_Goal of the exercise_
Using the data beneath this instruction, retype only the lines from the one that contains "import bmesh" down to the one that contains "return Matrix.LocRotScale((x, y, z), Euler([radians(a)", both included, exactly as they appear.

_Collected data_
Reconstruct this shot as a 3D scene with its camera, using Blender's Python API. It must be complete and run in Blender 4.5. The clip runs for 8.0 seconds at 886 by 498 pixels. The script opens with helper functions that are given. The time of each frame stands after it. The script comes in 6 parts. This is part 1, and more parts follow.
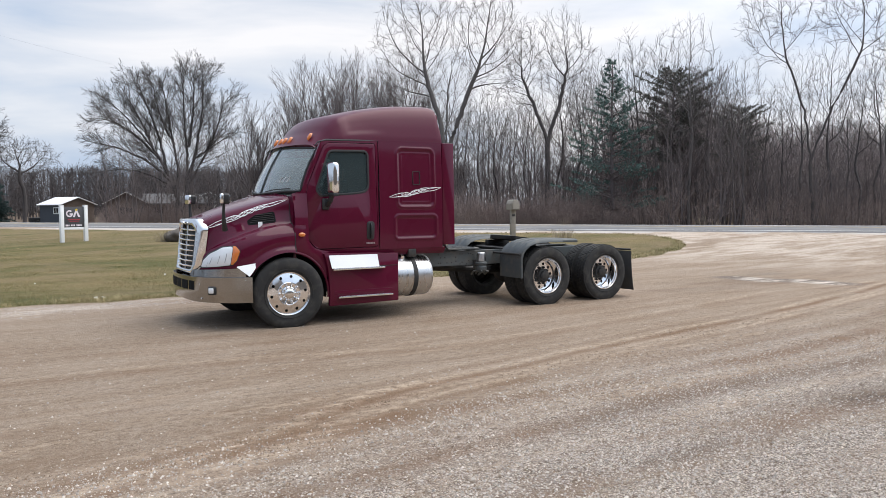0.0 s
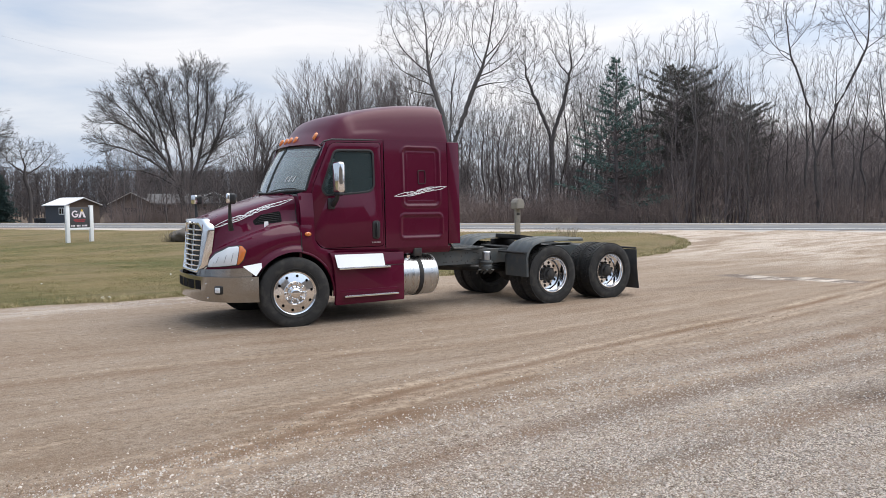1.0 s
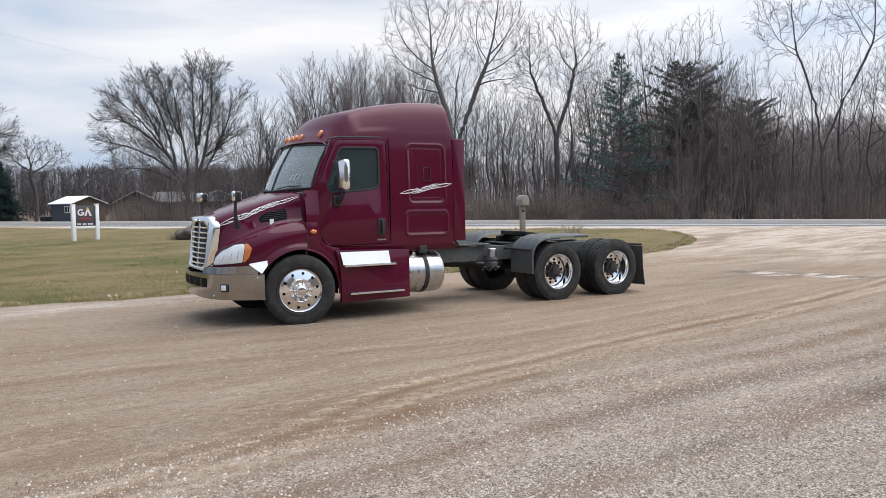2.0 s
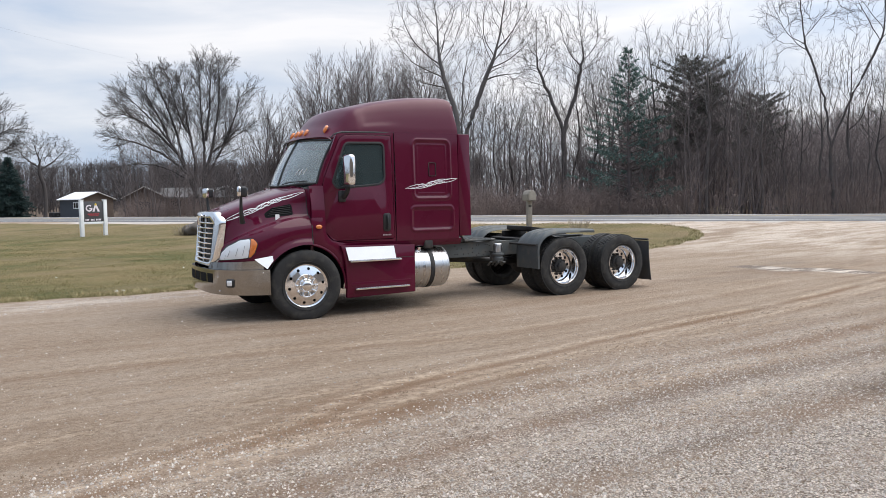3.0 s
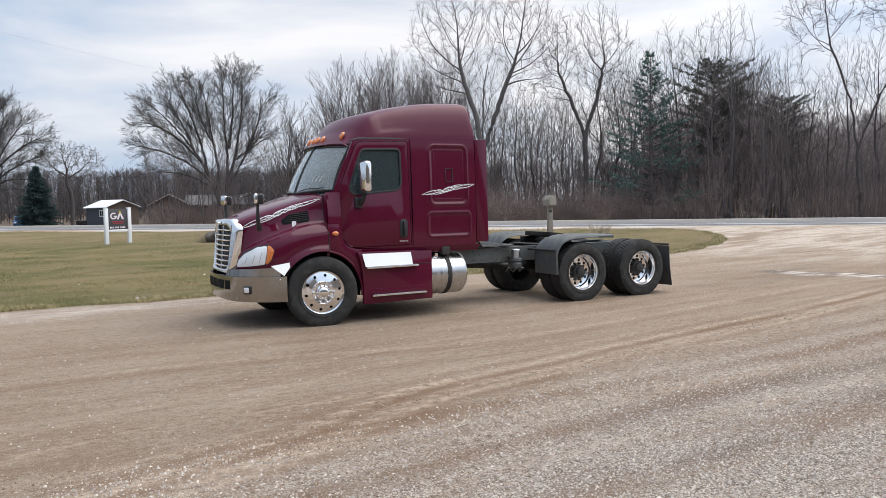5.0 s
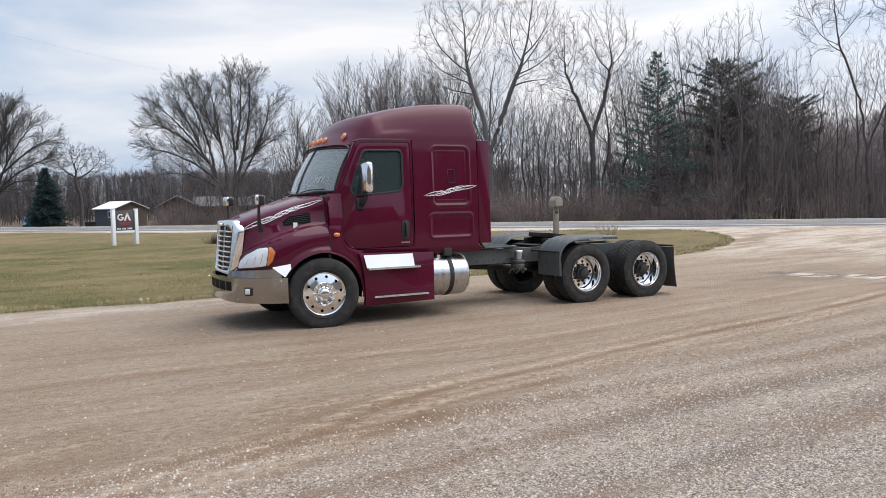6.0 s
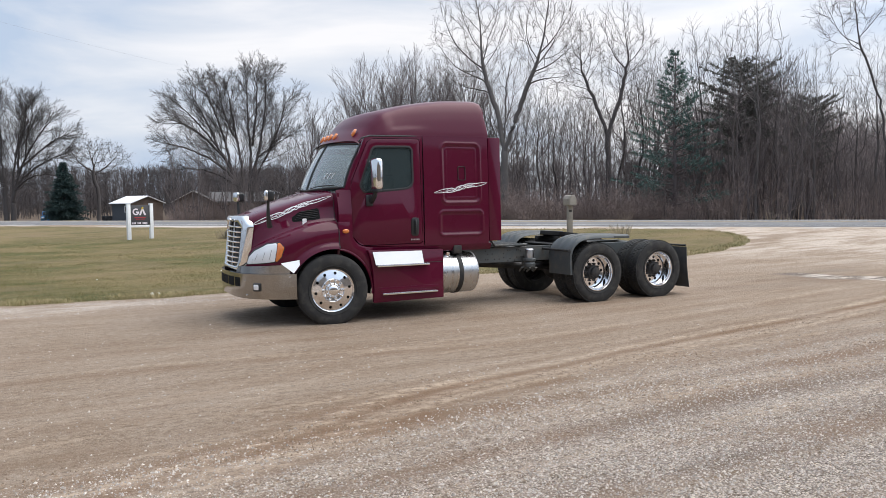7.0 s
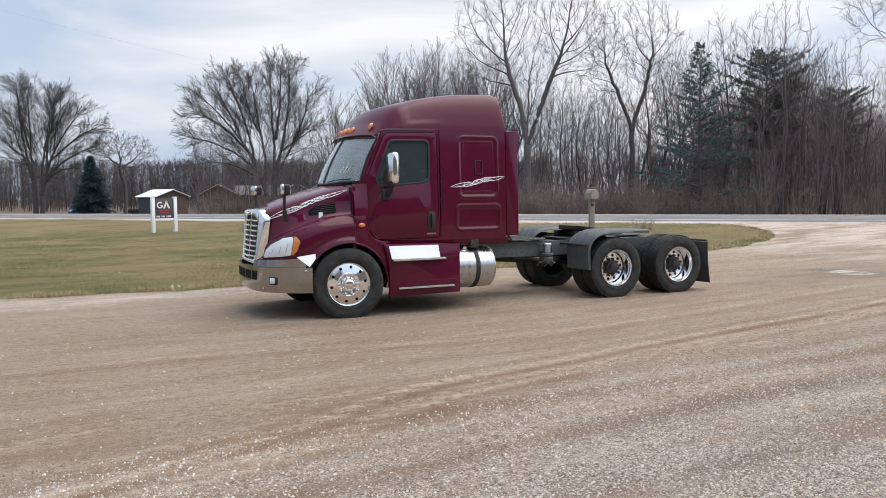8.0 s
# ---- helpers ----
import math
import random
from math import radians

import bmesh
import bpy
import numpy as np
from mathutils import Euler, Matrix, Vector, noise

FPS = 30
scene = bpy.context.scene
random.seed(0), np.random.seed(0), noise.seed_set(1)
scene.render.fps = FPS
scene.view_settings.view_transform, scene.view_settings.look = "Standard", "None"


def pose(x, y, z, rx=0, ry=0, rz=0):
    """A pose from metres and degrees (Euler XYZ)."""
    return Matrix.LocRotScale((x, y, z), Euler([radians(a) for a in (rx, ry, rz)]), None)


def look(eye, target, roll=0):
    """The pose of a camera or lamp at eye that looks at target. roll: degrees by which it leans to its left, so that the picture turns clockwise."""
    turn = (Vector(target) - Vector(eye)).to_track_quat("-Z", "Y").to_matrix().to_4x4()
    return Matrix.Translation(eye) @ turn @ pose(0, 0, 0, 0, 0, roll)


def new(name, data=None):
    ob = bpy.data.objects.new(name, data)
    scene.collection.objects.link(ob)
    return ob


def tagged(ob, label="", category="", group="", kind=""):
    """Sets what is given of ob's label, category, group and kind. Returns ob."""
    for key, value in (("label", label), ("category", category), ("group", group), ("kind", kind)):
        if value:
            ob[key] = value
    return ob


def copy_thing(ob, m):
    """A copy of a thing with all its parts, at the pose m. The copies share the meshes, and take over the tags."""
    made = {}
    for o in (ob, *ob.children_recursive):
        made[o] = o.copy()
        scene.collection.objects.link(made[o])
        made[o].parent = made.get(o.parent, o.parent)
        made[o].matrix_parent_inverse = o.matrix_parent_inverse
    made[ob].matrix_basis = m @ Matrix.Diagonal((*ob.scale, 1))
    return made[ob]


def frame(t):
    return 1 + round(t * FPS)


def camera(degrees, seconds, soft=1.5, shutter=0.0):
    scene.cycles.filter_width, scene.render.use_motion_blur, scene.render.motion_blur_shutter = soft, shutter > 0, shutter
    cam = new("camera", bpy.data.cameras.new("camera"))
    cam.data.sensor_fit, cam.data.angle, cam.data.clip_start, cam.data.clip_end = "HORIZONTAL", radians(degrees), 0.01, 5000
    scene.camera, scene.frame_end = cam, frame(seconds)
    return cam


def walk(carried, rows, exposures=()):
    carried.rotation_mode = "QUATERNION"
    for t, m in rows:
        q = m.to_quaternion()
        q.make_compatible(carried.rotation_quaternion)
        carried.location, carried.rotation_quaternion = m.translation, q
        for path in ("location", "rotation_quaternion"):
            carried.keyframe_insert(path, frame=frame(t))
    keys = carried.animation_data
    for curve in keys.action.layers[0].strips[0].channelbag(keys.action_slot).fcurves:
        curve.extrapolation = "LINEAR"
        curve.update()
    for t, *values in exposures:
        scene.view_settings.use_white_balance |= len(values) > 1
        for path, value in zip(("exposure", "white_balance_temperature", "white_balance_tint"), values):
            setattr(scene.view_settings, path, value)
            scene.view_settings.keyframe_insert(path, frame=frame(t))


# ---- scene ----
# camera: a phone held at eye height, panning slowly left
cam = camera(59.5, 8.0, soft=0.6)
PATH = [
    (0, (-3.79, -11.453, 1.705), (-2.748, -9.75, 1.59), -0.3),
    (0.5, (-3.798, -11.456, 1.699), (-2.76, -9.75, 1.583), -0.5),
    (1, (-3.814, -11.452, 1.703), (-2.781, -9.743, 1.586), -0.5),
    (1.5, (-3.827, -11.439, 1.703), (-2.799, -9.727, 1.584), -0.6),
    (3, (-3.793, -11.454, 1.698), (-2.788, -9.73, 1.562), -0.8),
    (3.5, (-3.787, -11.454, 1.7), (-2.794, -9.723, 1.565), -0.8),
    (4, (-3.778, -11.436, 1.7), (-2.798, -9.697, 1.569), -0.8),
    (4.5, (-3.744, -11.444, 1.699), (-2.778, -9.697, 1.575), -1.0),
    (6, (-3.59, -11.453, 1.697), (-2.654, -9.69, 1.58), -1.2),
    (6.5, (-3.547, -11.445, 1.699), (-2.625, -9.674, 1.579), -1.0),
    (7, (-3.493, -11.438, 1.693), (-2.591, -9.657, 1.57), -0.7),
    (7.5, (-3.444, -11.442, 1.697), (-2.567, -9.649, 1.568), -0.6),
    (8, (-3.377, -11.437, 1.694), (-2.53, -9.63, 1.556), -0.6),
]
walk(cam, [(t, look(eye, target, roll)) for t, eye, target, roll in PATH])

# world: a bright overcast sky, thin blue gaps between soft cloud, and a weak wide sun
SUN_UP, SUN_TURN = 66.0, 118.0
scene.view_settings.exposure = 1.2


def build_world():
    world = bpy.data.worlds.new("overcast_sky")
    scene.world = world
    world.use_nodes = True
    nt = world.node_tree
    nt.nodes.clear()
    N, L = nt.nodes.new, nt.links.new
    sky = N("ShaderNodeTexSky")
    sky.sky_type = "NISHITA"
    sky.sun_disc = False
    sky.sun_elevation, sky.sun_rotation = radians(SUN_UP), radians(SUN_TURN)
    sky.air_density, sky.dust_density = 1.0, 2.0
    co = N("ShaderNodeTexCoord")
    mp = N("ShaderNodeMapping")
    mp.inputs["Scale"].default_value = (1.0, 1.0, 3.6)
    mp.inputs["Rotation"].default_value = (0.05, 0.08, 0.4)
    n1 = N("ShaderNodeTexNoise")
    n1.inputs["Scale"].default_value, n1.inputs["Detail"].default_value, n1.inputs["Roughness"].default_value = 2.3, 6, 0.52
    n1.inputs["Distortion"].default_value = 0.5
    ramp = N("ShaderNodeValToRGB")
    ramp.color_ramp.elements[0].position, ramp.color_ramp.elements[0].color = 0.46, (0.50, 0.60, 0.76, 1)
    ramp.color_ramp.elements[1].position, ramp.color_ramp.elements[1].color = 0.76, (0.96, 0.945, 0.96, 1)
    mid = ramp.color_ramp.elements.new(0.60)
    mid.color = (0.70, 0.745, 0.83, 1)
    cloud = N("ShaderNodeBackground")
    # cloud is brighter towards the hidden sun
    up, turn = radians(SUN_UP), radians(SUN_TURN)
    toward = N("ShaderNodeVectorMath")
    toward.operation = "DOT_PRODUCT"
    toward.inputs[1].default_value = (math.sin(turn) * math.cos(up), math.cos(turn) * math.cos(up), math.sin(up))
    L(co.outputs["Generated"], toward.inputs[0])
    glow = N("ShaderNodeMapRange")
    glow.interpolation_type = "SMOOTHSTEP"
    glow.inputs["From Min"].default_value, glow.inputs["From Max"].default_value = 0.22, 1.0
    glow.inputs["To Min"].default_value, glow.inputs["To Max"].default_value = 0.485, 1.30
    L(toward.outputs["Value"], glow.inputs["Value"])
    L(glow.outputs[0], cloud.inputs["Strength"])
    clear = N("ShaderNodeBackground")
    clear.inputs["Strength"].default_value = 0.05
    mix = N("ShaderNodeMixShader")
    mix.inputs[0].default_value = 0.88
    out = N("ShaderNodeOutputWorld")
    L(co.outputs["Generated"], mp.inputs["Vector"])
    L(mp.outputs[0], n1.inputs["Vector"])
    # the cover is thicker and whiter to the north-east
    side = N("ShaderNodeVectorMath")
    side.operation = "DOT_PRODUCT"
    side.inputs[1].default_value = (0.87, 0.50, 0.0)
    L(co.outputs["Generated"], side.inputs[0])
    cover = N("ShaderNodeMath")
    cover.operation = "MULTIPLY_ADD"
    cover.inputs[1].default_value = 0.45
    thin = N("ShaderNodeMath")
    thin.operation = "SUBTRACT"
    thin.inputs[1].default_value = 0.22
    L(n1.outputs["Fac"], thin.inputs[0])
    L(side.outputs["Value"], cover.inputs[0])
    L(thin.outputs[0], cover.inputs[2])
    L(cover.outputs[0], ramp.inputs[0])
    # thin cloud before the sun is warmer
    warm = N("ShaderNodeMix")
    warm.data_type, warm.blend_type = "RGBA", "MULTIPLY"
    near_sun = N("ShaderNodeMapRange")
    near_sun.inputs["From Min"].default_value, near_sun.inputs["From Max"].default_value = 0.5, 0.95
    L(toward.outputs["Value"], near_sun.inputs["Value"])
    L(near_sun.outputs[0], warm.inputs[0])
    L(ramp.outputs[0], warm.inputs[6])
    warm.inputs[7].default_value = (1.0, 0.93, 0.82, 1)
    L(warm.outputs[2], cloud.inputs["Color"])
    L(sky.outputs[0], clear.inputs["Color"])
    L(clear.outputs[0], mix.inputs[1])
    L(cloud.outputs[0], mix.inputs[2])
    L(mix.outputs[0], out.inputs[0])
    sun = new("sun", bpy.data.lights.new("sun", "SUN"))
    sun.data.energy, sun.data.angle, sun.data.color = 1.12, radians(70), (1.0, 0.94, 0.87)
    up, turn = radians(SUN_UP), radians(SUN_TURN)
    way = Vector((math.sin(turn) * math.cos(up), math.cos(turn) * math.cos(up), math.sin(up)))
    sun.matrix_world = look(way * 60, (0, 0, 0))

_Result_
import bmesh
import bpy
import numpy as np
from mathutils import Euler, Matrix, Vector, noise

FPS = 30
scene = bpy.context.scene
random.seed(0), np.random.seed(0), noise.seed_set(1)
scene.render.fps = FPS
scene.view_settings.view_transform, scene.view_settings.look = "Standard", "None"


def pose(x, y, z, rx=0, ry=0, rz=0):
    """A pose from metres and degrees (Euler XYZ)."""
    return Matrix.LocRotScale((x, y, z), Euler([radians(a) for a in (rx, ry, rz)]), None)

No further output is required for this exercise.